My client thanks you. Worked like a charm
Ionut Nica says
between uninstall script and restarting the services you can also add:
“rm -f /etc/opt/vmware/aam/*”
In my case, the uninstall script could not delete the backup files so I deleted them with the line above.
And yes, quite a lifesaver this post, almost spent 2 full days troubleshooting it.
VP says
Please advice.
A cluster of 4 esx 4.0 hosts.
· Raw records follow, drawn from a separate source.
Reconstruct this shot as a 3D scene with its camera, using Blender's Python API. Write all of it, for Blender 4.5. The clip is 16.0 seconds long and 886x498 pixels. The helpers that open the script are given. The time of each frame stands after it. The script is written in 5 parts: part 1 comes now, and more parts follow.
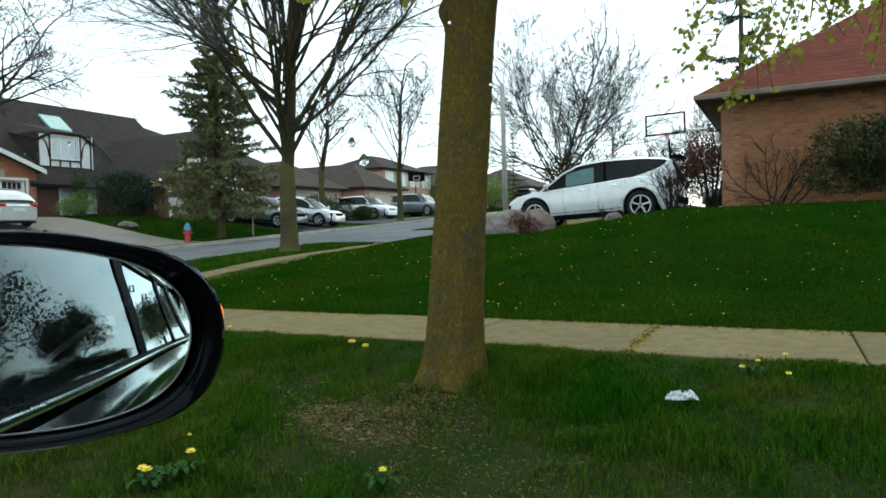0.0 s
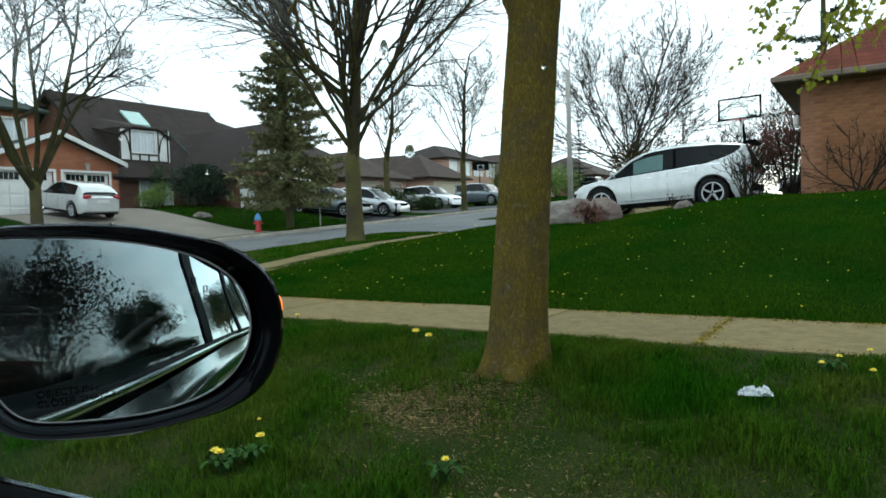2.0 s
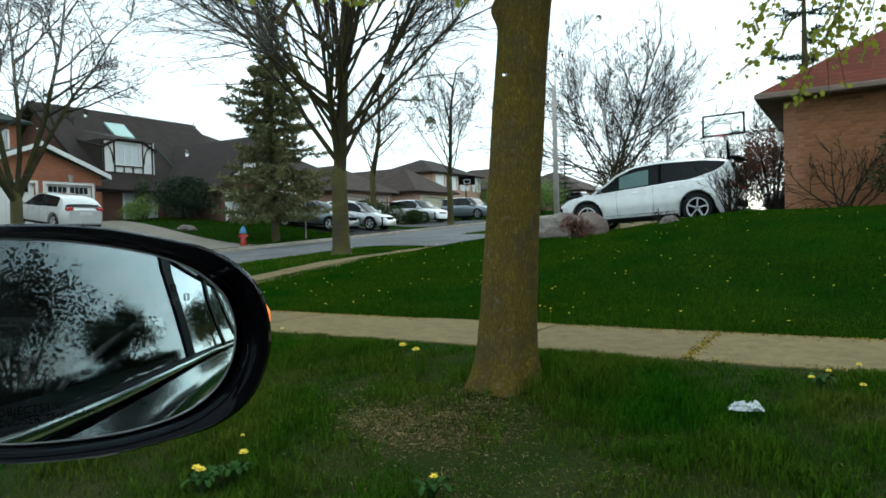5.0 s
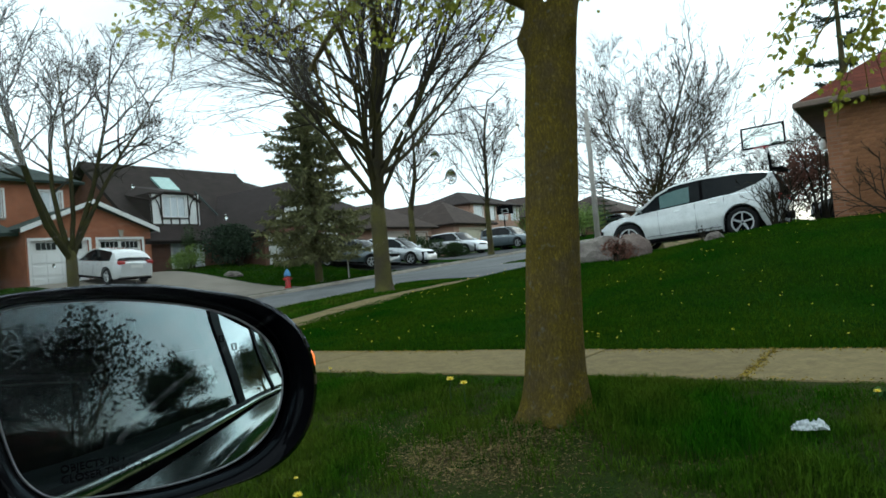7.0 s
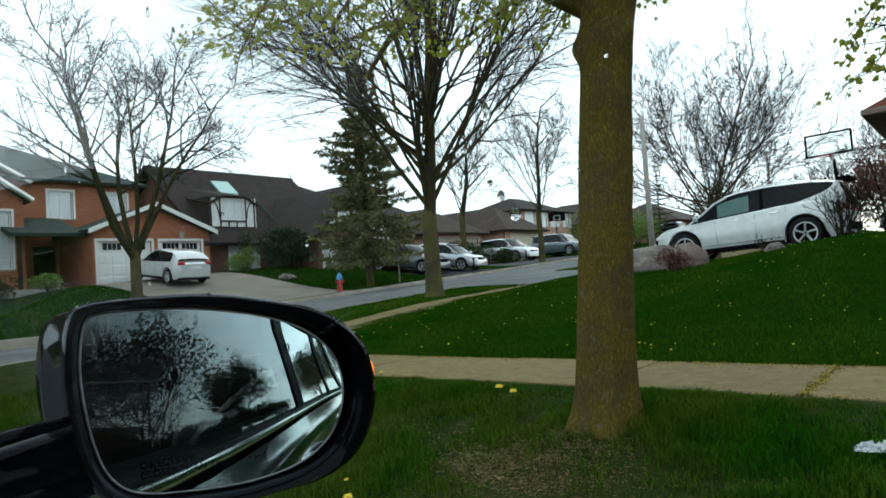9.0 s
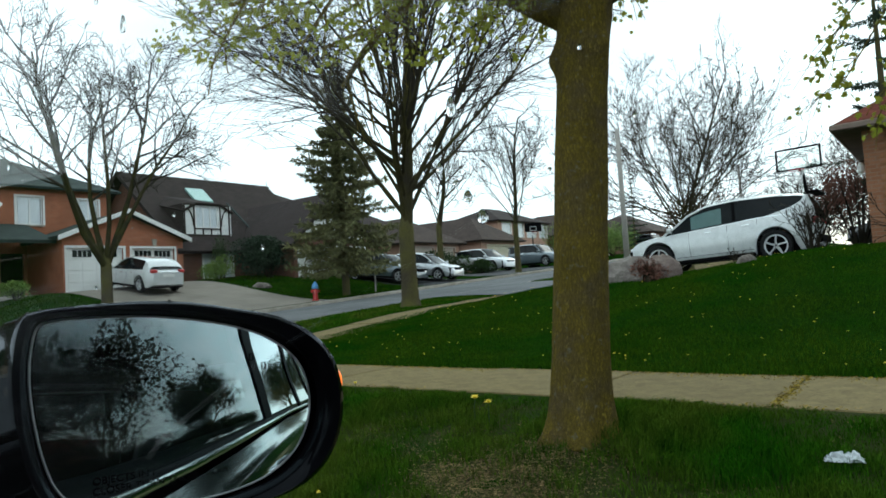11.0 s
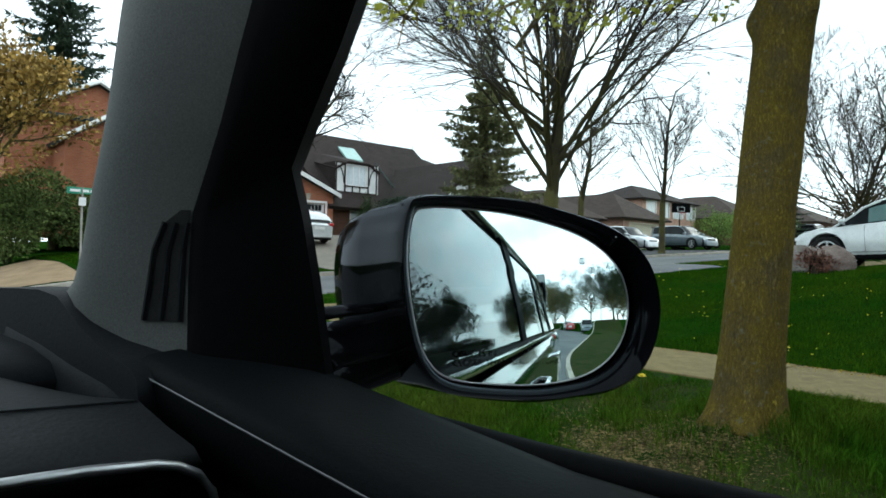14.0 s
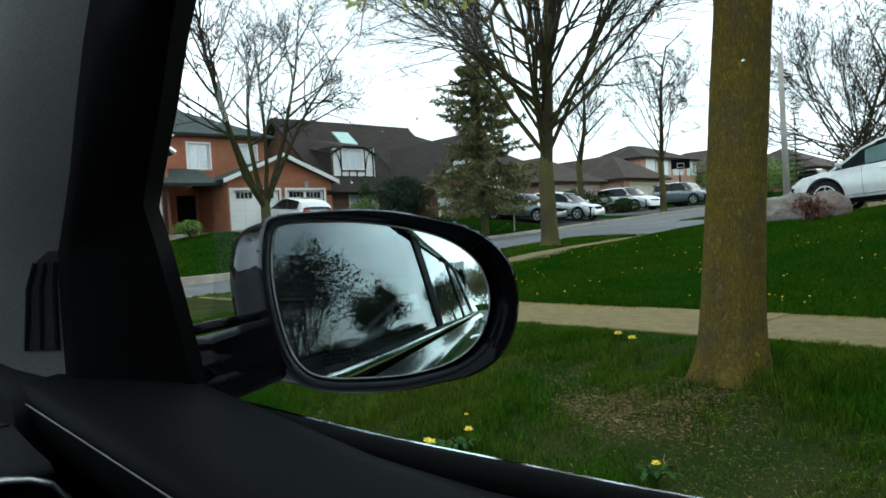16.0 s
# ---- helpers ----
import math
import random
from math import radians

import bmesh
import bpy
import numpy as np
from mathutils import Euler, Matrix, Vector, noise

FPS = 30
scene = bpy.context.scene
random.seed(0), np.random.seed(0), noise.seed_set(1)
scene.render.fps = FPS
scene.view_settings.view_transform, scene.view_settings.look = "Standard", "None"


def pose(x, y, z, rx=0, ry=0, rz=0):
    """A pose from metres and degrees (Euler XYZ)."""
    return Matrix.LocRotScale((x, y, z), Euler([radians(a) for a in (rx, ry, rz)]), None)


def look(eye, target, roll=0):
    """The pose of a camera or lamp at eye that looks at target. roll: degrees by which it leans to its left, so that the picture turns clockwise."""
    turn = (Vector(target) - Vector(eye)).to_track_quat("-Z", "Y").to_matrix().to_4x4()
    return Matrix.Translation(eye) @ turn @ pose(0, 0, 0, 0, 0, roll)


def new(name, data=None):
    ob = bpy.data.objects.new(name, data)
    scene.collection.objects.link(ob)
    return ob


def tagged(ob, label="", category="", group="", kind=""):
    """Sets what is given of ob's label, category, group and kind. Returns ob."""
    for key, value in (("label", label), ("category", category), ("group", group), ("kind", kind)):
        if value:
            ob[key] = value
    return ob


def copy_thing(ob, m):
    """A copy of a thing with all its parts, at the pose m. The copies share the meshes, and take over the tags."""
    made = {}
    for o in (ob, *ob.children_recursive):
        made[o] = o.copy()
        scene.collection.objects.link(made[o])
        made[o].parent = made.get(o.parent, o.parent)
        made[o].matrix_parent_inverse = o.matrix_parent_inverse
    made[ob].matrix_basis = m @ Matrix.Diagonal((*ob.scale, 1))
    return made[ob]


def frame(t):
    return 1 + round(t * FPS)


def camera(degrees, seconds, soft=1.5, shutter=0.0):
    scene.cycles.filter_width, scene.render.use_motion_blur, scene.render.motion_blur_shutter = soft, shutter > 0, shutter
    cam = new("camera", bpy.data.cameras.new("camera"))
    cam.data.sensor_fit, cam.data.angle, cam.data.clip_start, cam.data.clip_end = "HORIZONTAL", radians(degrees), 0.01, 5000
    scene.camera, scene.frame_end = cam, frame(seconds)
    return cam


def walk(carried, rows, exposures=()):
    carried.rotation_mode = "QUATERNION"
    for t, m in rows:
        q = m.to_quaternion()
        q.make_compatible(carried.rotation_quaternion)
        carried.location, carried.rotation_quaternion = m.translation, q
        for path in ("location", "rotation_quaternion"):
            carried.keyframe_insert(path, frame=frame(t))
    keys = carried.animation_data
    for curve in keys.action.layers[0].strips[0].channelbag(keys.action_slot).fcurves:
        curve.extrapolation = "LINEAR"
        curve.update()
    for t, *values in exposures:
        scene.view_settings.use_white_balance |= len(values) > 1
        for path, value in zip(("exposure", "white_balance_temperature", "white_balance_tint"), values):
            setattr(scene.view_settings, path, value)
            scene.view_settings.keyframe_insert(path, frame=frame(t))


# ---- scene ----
cam = camera(66.84, 16.0, 1.7)
PATH = [
    (0.0, pose(-0.040, 0.028, 1.347, 88.36, 1.69, 27.00)),
    (0.5, pose(-0.031, 0.024, 1.345, 87.93, 1.41, 29.87)),
    (1.0, pose(-0.057, 0.055, 1.343, 87.24, 1.74, 29.57)),
    (1.5, pose(-0.041, 0.047, 1.348, 87.23, 2.09, 32.12)),
    (2.0, pose(-0.042, 0.045, 1.349, 87.63, 1.90, 32.46)),
    (2.5, pose(-0.071, 0.071, 1.340, 86.82, 1.77, 30.90)),
    (3.0, pose(-0.068, 0.072, 1.335, 87.44, 1.62, 28.98)),
    (3.5, pose(-0.079, 0.082, 1.334, 87.39, 1.61, 30.58)),
    (4.0, pose(-0.079, 0.077, 1.335, 87.63, 1.20, 30.55)),
    (6.5, pose(-0.080, 0.076, 1.345, 91.03, 4.16, 33.91)),
    (7.0, pose(-0.069, 0.071, 1.345, 91.73, 5.14, 34.81)),
    (7.5, pose(-0.069, 0.065, 1.353, 91.83, 3.78, 37.23)),
    (8.0, pose(-0.071, 0.064, 1.355, 91.88, 3.58, 38.29)),
    (8.5, pose(-0.072, 0.062, 1.351, 91.68, 3.76, 40.11)),
    (9.0, pose(-0.060, 0.050, 1.355, 92.56, 4.06, 39.10)),
    (9.5, pose(-0.063, 0.060, 1.354, 93.02, 4.20, 37.99)),
    (12.0, pose(-0.067, 0.067, 1.353, 93.30, 3.67, 37.03)),
    (12.5, pose(-0.066, 0.058, 1.349, 92.51, 2.96, 37.62)),
    (13.0, pose(-0.138, 0.001, 1.323, 89.22, -2.34, 39.59)),
    (13.5, pose(-0.186, -0.071, 1.303, 90.98, -0.13, 46.54)),
    (14.0, pose(-0.192, -0.084, 1.297, 90.94, -1.29, 48.36)),
    (14.5, pose(-0.180, -0.079, 1.307, 92.26, -0.76, 47.74)),
    (15.0, pose(-0.136, -0.051, 1.313, 89.88, 0.85, 44.46)),
    (15.5, pose(-0.077, -0.028, 1.321, 89.50, 2.94, 46.78)),
    (16.0, pose(-0.045, -0.015, 1.324, 88.90, 3.52, 48.83)),
]
walk(cam, PATH, [(0.0, 0.53, 6000, 1.0), (4.0, 0.53, 6000, 1.0), (6.5, 0.25, 6000, 1.0), (12.5, 0.25, 6000, 1.0), (13.5, 0.5, 6000, 1.0), (16.0, 0.52, 6000, 1.0)])

# ---- light ----
world = bpy.data.worlds.new("overcast_sky")
scene.world = world
world.use_nodes = True
wn, wl = world.node_tree.nodes, world.node_tree.links
sky = wn.new("ShaderNodeTexSky")
sky.sky_type, sky.sun_disc = "NISHITA", False
sky.sun_elevation, sky.sun_rotation = radians(12), radians(20)
wcoord, wmap, cloud, cramp, wmix = (wn.new("ShaderNode" + k) for k in ("TexCoord", "Mapping", "TexNoise", "ValToRGB", "MixRGB"))
wmap.inputs["Scale"].default_value = (1.0, 1.0, 2.6)
cloud.inputs["Scale"].default_value, cloud.inputs["Detail"].default_value = 2.2, 6
cramp.color_ramp.elements[0].position, cramp.color_ramp.elements[1].position = 0.36, 0.62
cramp.color_ramp.elements[0].color, cramp.color_ramp.elements[1].color = (0.62, 0.62, 0.62, 1), (1, 1, 1, 1)
wmix.inputs[2].default_value = (13.6, 14.4, 14.9, 1)
wl.new(wcoord.outputs["Generated"], wmap.inputs["Vector"])
wl.new(wmap.outputs[0], cloud.inputs["Vector"])
wl.new(cloud.outputs["Fac"], cramp.inputs[0])
wl.new(cramp.outputs[0], wmix.inputs[0])
wl.new(sky.outputs[0], wmix.inputs[1])
wl.new(wmix.outputs[0], wn["Background"].inputs["Color"])
wn["Background"].inputs["Strength"].default_value = 0.105
sun = new("sun", bpy.data.lights.new("sun", "SUN"))
sun.data.energy, sun.data.angle, sun.data.color = 0.5, radians(25), (1.0, 0.93, 0.84)
sun.matrix_world = look((0, 60, 30), (0, 0, 0))
scene.view_settings.exposure = 0.0

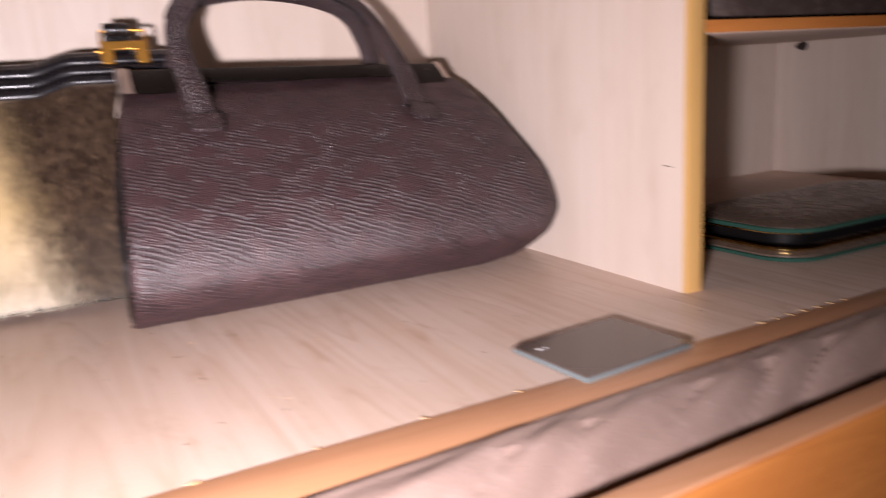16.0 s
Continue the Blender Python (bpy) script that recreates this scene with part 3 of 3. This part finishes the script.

I upgrade one esx 4 to esx’i’4.1 and then added back in the same cluster where the other ESX 4.0 are residing.
1) Is it acceptable to have one ESXi-4.1 and other ESX-4.0 in the same cluster?
2) If yes, I am getting the error on ESXi 4.1… “Cannot complete the configuration of the HA agent on the host. other HA configuration error.”
spox says
Just wanting to double check… will
• /sbin/services.sh restart
drop network connectivity for the guests running on the host?
TGordon says
Thank you very much!! This was a very helpful find during tonights outage.